Write out the data again exactly, skipping every picture.

===== DATASET EXCERPT =====

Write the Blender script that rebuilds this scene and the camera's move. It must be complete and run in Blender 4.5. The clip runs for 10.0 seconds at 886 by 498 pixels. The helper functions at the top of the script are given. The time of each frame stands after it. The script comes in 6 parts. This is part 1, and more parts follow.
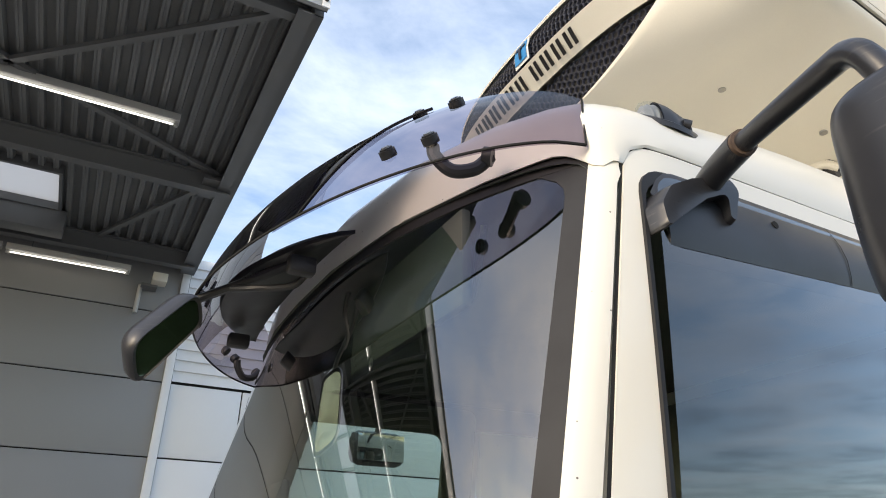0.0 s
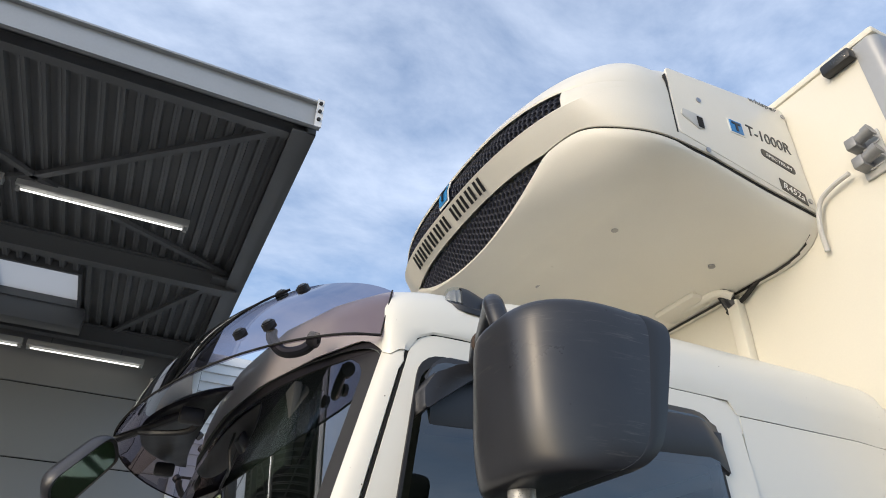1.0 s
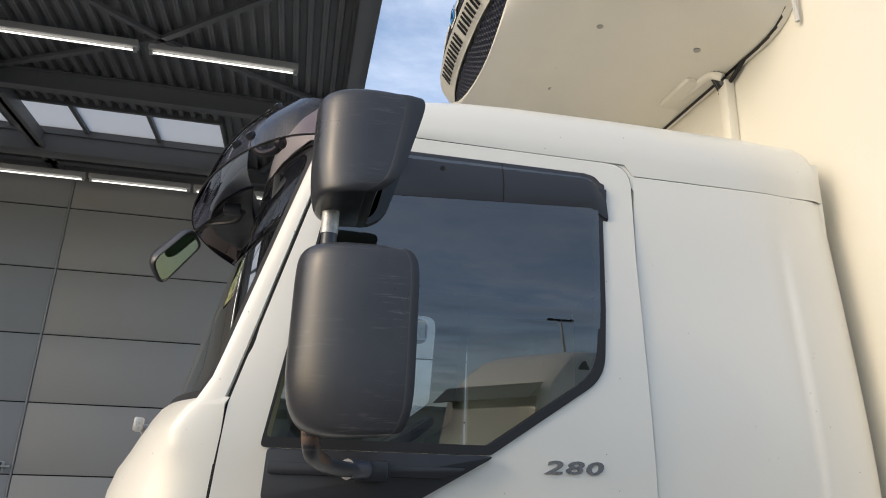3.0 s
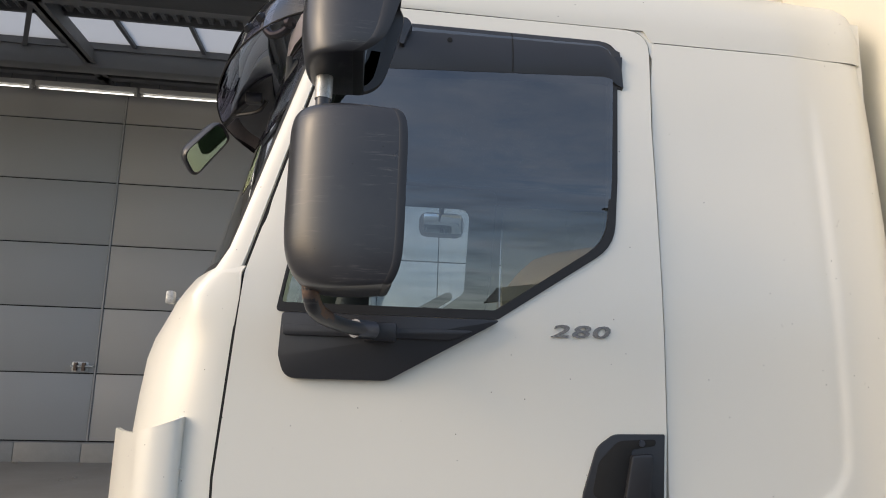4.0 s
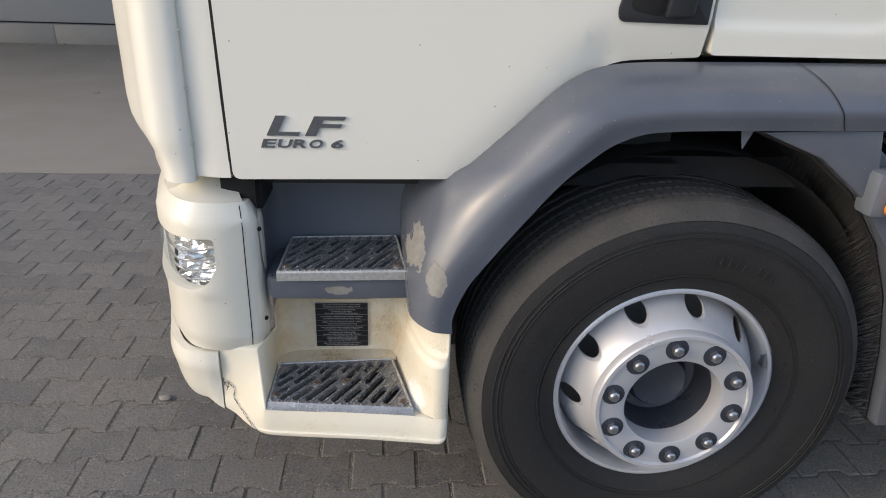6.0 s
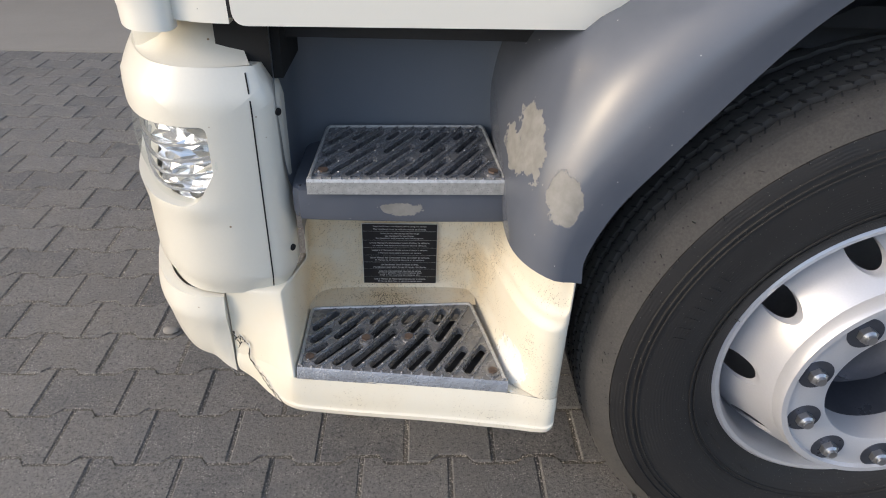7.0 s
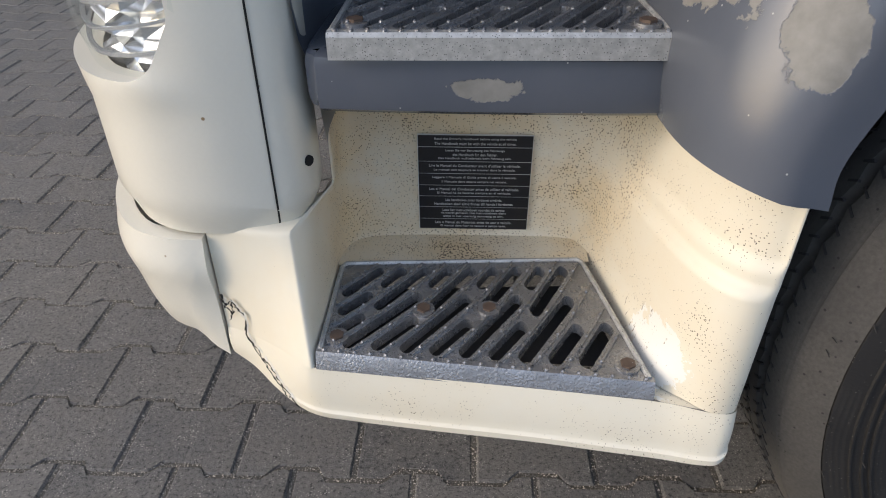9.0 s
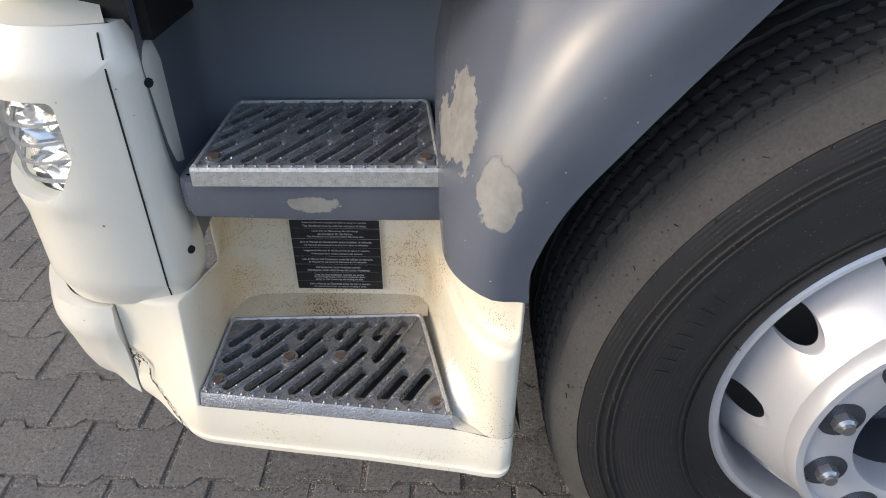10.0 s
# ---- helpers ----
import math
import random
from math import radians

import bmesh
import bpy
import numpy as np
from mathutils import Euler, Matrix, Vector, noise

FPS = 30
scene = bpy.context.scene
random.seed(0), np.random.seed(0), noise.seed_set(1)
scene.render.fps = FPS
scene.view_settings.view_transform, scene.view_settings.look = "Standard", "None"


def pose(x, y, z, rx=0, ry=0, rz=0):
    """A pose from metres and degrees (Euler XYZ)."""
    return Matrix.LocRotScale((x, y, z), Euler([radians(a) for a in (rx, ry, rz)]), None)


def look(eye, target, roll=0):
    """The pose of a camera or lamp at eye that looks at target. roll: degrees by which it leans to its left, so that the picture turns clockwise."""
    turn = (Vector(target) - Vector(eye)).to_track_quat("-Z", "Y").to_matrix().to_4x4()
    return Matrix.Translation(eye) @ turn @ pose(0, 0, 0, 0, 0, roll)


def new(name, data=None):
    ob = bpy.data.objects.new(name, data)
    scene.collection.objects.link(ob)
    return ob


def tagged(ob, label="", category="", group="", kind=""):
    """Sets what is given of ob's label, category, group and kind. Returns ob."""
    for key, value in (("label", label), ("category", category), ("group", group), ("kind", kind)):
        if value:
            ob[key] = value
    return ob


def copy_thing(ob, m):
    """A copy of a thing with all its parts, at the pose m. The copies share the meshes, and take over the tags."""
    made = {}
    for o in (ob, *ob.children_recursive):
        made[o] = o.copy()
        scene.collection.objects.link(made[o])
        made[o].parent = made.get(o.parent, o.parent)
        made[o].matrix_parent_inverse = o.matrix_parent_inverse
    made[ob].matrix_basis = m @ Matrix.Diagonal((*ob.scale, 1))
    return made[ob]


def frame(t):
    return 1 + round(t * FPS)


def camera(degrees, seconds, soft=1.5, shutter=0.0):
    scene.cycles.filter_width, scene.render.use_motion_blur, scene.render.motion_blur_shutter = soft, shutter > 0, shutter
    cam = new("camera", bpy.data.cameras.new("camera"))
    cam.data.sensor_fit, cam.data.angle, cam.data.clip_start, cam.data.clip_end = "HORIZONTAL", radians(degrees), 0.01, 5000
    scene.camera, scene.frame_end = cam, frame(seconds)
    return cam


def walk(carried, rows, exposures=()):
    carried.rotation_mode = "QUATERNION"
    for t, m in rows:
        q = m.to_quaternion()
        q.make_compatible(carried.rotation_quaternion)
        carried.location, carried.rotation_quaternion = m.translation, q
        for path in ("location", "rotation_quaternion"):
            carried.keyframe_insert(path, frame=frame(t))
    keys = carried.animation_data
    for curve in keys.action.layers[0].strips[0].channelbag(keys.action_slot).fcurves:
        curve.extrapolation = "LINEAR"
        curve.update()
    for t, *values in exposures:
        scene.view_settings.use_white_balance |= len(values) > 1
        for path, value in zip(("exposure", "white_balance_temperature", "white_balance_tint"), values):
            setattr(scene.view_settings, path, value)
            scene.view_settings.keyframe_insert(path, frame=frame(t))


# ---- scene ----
cam = camera(67.3, 10.0, soft=1.0)
PATH = [
    (0, (-0.539, -0.567, 2.031), (0.308, 1.018, 2.908), 0.4),
    (0.5, (-0.411, -0.753, 2.077), (0.337, 0.788, 3.109), 0.8),
    (1, (-0.331, -1.041, 2.072), (0.385, 0.479, 3.159), 1.2),
    (1.5, (-0.244, -1.266, 2.044), (0.304, 0.316, 3.138), 0.8),
    (2, (-0.081, -1.472, 1.91), (0.425, 0.231, 2.828), 1.6),
    (2.5, (0.047, -1.568, 1.853), (0.529, 0.255, 2.52), 1.3),
    (2.7, (0.053, -1.587, 1.835), (0.514, 0.255, 2.463), 1.7),
    (3.8, (0.212, -1.569, 1.729), (0.417, 0.367, 2.186), 1.7),
    (4, (0.209, -1.6, 1.71), (0.454, 0.355, 2.05), 1.8),
    (4.5, (0.32, -1.682, 1.66), (0.519, 0.308, 1.688), 1.9),
    (5, (0.32, -1.677, 1.599), (0.529, 0.281, 1.251), 2.2),
    (5.5, (0.292, -1.627, 1.554), (0.487, 0.268, 0.946), 2.1),
    (5.7, (0.287, -1.579, 1.532), (0.474, 0.288, 0.84), 2.1),
    (6.8, (0.196, -1.062, 1.342), (0.28, 0.642, 0.298), 2.0),
    (7, (0.173, -0.939, 1.265), (0.254, 0.741, 0.183), 2.0),
    (7.5, (0.137, -0.73, 1.09), (0.07, 0.934, -0.018), 1.7),
    (8, (0.05, -0.584, 0.889), (-0.051, 1.065, -0.239), 1.3),
    (8.5, (0.052, -0.554, 0.876), (-0.066, 1.09, -0.258), 0.9),
    (9, (0.129, -0.603, 0.968), (0.067, 1.041, -0.17), -0.2),
    (9.5, (0.204, -0.657, 1.045), (0.169, 0.987, -0.092), 0.1),
    (10, (0.332, -0.738, 1.176), (0.303, 0.911, 0.044), 0.2),
]
walk(cam, [(t, look(eye, target, roll)) for t, eye, target, roll in PATH], [(0.0, 1.31, 6800, 10), (0.5, 1.25, 6700, 10), (1.0, 0.88, 6400, 10), (1.5, 0.80, 6400, 10), (2.0, 0.81, 6300, 10), (2.5, 0.88, 6430, 10), (4.0, 1.02, 6760, 13), (4.5, 1.03, 6750, 13), (5.5, 1.07, 6580, 12), (7.0, 1.36, 6480, 12), (7.5, 1.31, 6450, 12), (8.0, 1.17, 6500, 12), (8.5, 1.13, 6440, 12), (9.5, 1.22, 6380, 12), (10.0, 1.42, 6380, 12)])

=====

• ANSWER BELOW
Write the Blender script that rebuilds this scene and the camera's move. It must be complete and run in Blender 4.5. The clip runs for 10.0 seconds at 886 by 498 pixels. The helper functions at the top of the script are given. The time of each frame stands after it. The script comes in 6 parts. This is part 1, and more parts follow.
0.0 s
1.0 s
3.0 s
4.0 s
6.0 s
7.0 s
9.0 s
10.0 s
# ---- helpers ----
import math
import random
from math import radians

import bmesh
import bpy
import numpy as np
from mathutils import Euler, Matrix, Vector, noise

FPS = 30
scene = bpy.context.scene
random.seed(0), np.random.seed(0), noise.seed_set(1)
scene.render.fps = FPS
scene.view_settings.view_transform, scene.view_settings.look = "Standard", "None"


def pose(x, y, z, rx=0, ry=0, rz=0):
    """A pose from metres and degrees (Euler XYZ)."""
    return Matrix.LocRotScale((x, y, z), Euler([radians(a) for a in (rx, ry, rz)]), None)


def look(eye, target, roll=0):
    """The pose of a camera or lamp at eye that looks at target. roll: degrees by which it leans to its left, so that the picture turns clockwise."""
    turn = (Vector(target) - Vector(eye)).to_track_quat("-Z", "Y").to_matrix().to_4x4()
    return Matrix.Translation(eye) @ turn @ pose(0, 0, 0, 0, 0, roll)


def new(name, data=None):
    ob = bpy.data.objects.new(name, data)
    scene.collection.objects.link(ob)
    return ob


def tagged(ob, label="", category="", group="", kind=""):
    """Sets what is given of ob's label, category, group and kind. Returns ob."""
    for key, value in (("label", label), ("category", category), ("group", group), ("kind", kind)):
        if value:
            ob[key] = value
    return ob


def copy_thing(ob, m):
    """A copy of a thing with all its parts, at the pose m. The copies share the meshes, and take over the tags."""
    made = {}
    for o in (ob, *ob.children_recursive):
        made[o] = o.copy()
        scene.collection.objects.link(made[o])
        made[o].parent = made.get(o.parent, o.parent)
        made[o].matrix_parent_inverse = o.matrix_parent_inverse
    made[ob].matrix_basis = m @ Matrix.Diagonal((*ob.scale, 1))
    return made[ob]


def frame(t):
    return 1 + round(t * FPS)


def camera(degrees, seconds, soft=1.5, shutter=0.0):
    scene.cycles.filter_width, scene.render.use_motion_blur, scene.render.motion_blur_shutter = soft, shutter > 0, shutter
    cam = new("camera", bpy.data.cameras.new("camera"))
    cam.data.sensor_fit, cam.data.angle, cam.data.clip_start, cam.data.clip_end = "HORIZONTAL", radians(degrees), 0.01, 5000
    scene.camera, scene.frame_end = cam, frame(seconds)
    return cam


def walk(carried, rows, exposures=()):
    carried.rotation_mode = "QUATERNION"
    for t, m in rows:
        q = m.to_quaternion()
        q.make_compatible(carried.rotation_quaternion)
        carried.location, carried.rotation_quaternion = m.translation, q
        for path in ("location", "rotation_quaternion"):
            carried.keyframe_insert(path, frame=frame(t))
    keys = carried.animation_data
    for curve in keys.action.layers[0].strips[0].channelbag(keys.action_slot).fcurves:
        curve.extrapolation = "LINEAR"
        curve.update()
    for t, *values in exposures:
        scene.view_settings.use_white_balance |= len(values) > 1
        for path, value in zip(("exposure", "white_balance_temperature", "white_balance_tint"), values):
            setattr(scene.view_settings, path, value)
            scene.view_settings.keyframe_insert(path, frame=frame(t))


# ---- scene ----
cam = camera(67.3, 10.0, soft=1.0)
PATH = [
    (0, (-0.539, -0.567, 2.031), (0.308, 1.018, 2.908), 0.4),
    (0.5, (-0.411, -0.753, 2.077), (0.337, 0.788, 3.109), 0.8),
    (1, (-0.331, -1.041, 2.072), (0.385, 0.479, 3.159), 1.2),
    (1.5, (-0.244, -1.266, 2.044), (0.304, 0.316, 3.138), 0.8),
    (2, (-0.081, -1.472, 1.91), (0.425, 0.231, 2.828), 1.6),
    (2.5, (0.047, -1.568, 1.853), (0.529, 0.255, 2.52), 1.3),
    (2.7, (0.053, -1.587, 1.835), (0.514, 0.255, 2.463), 1.7),
    (3.8, (0.212, -1.569, 1.729), (0.417, 0.367, 2.186), 1.7),
    (4, (0.209, -1.6, 1.71), (0.454, 0.355, 2.05), 1.8),
    (4.5, (0.32, -1.682, 1.66), (0.519, 0.308, 1.688), 1.9),
    (5, (0.32, -1.677, 1.599), (0.529, 0.281, 1.251), 2.2),
    (5.5, (0.292, -1.627, 1.554), (0.487, 0.268, 0.946), 2.1),
    (5.7, (0.287, -1.579, 1.532), (0.474, 0.288, 0.84), 2.1),
    (6.8, (0.196, -1.062, 1.342), (0.28, 0.642, 0.298), 2.0),
    (7, (0.173, -0.939, 1.265), (0.254, 0.741, 0.183), 2.0),
    (7.5, (0.137, -0.73, 1.09), (0.07, 0.934, -0.018), 1.7),
    (8, (0.05, -0.584, 0.889), (-0.051, 1.065, -0.239), 1.3),
    (8.5, (0.052, -0.554, 0.876), (-0.066, 1.09, -0.258), 0.9),
    (9, (0.129, -0.603, 0.968), (0.067, 1.041, -0.17), -0.2),
    (9.5, (0.204, -0.657, 1.045), (0.169, 0.987, -0.092), 0.1),
    (10, (0.332, -0.738, 1.176), (0.303, 0.911, 0.044), 0.2),
]
walk(cam, [(t, look(eye, target, roll)) for t, eye, target, roll in PATH], [(0.0, 1.31, 6800, 10), (0.5, 1.25, 6700, 10), (1.0, 0.88, 6400, 10), (1.5, 0.80, 6400, 10), (2.0, 0.81, 6300, 10), (2.5, 0.88, 6430, 10), (4.0, 1.02, 6760, 13), (4.5, 1.03, 6750, 13), (5.5, 1.07, 6580, 12), (7.0, 1.36, 6480, 12), (7.5, 1.31, 6450, 12), (8.0, 1.17, 6500, 12), (8.5, 1.13, 6440, 12), (9.5, 1.22, 6380, 12), (10.0, 1.42, 6380, 12)])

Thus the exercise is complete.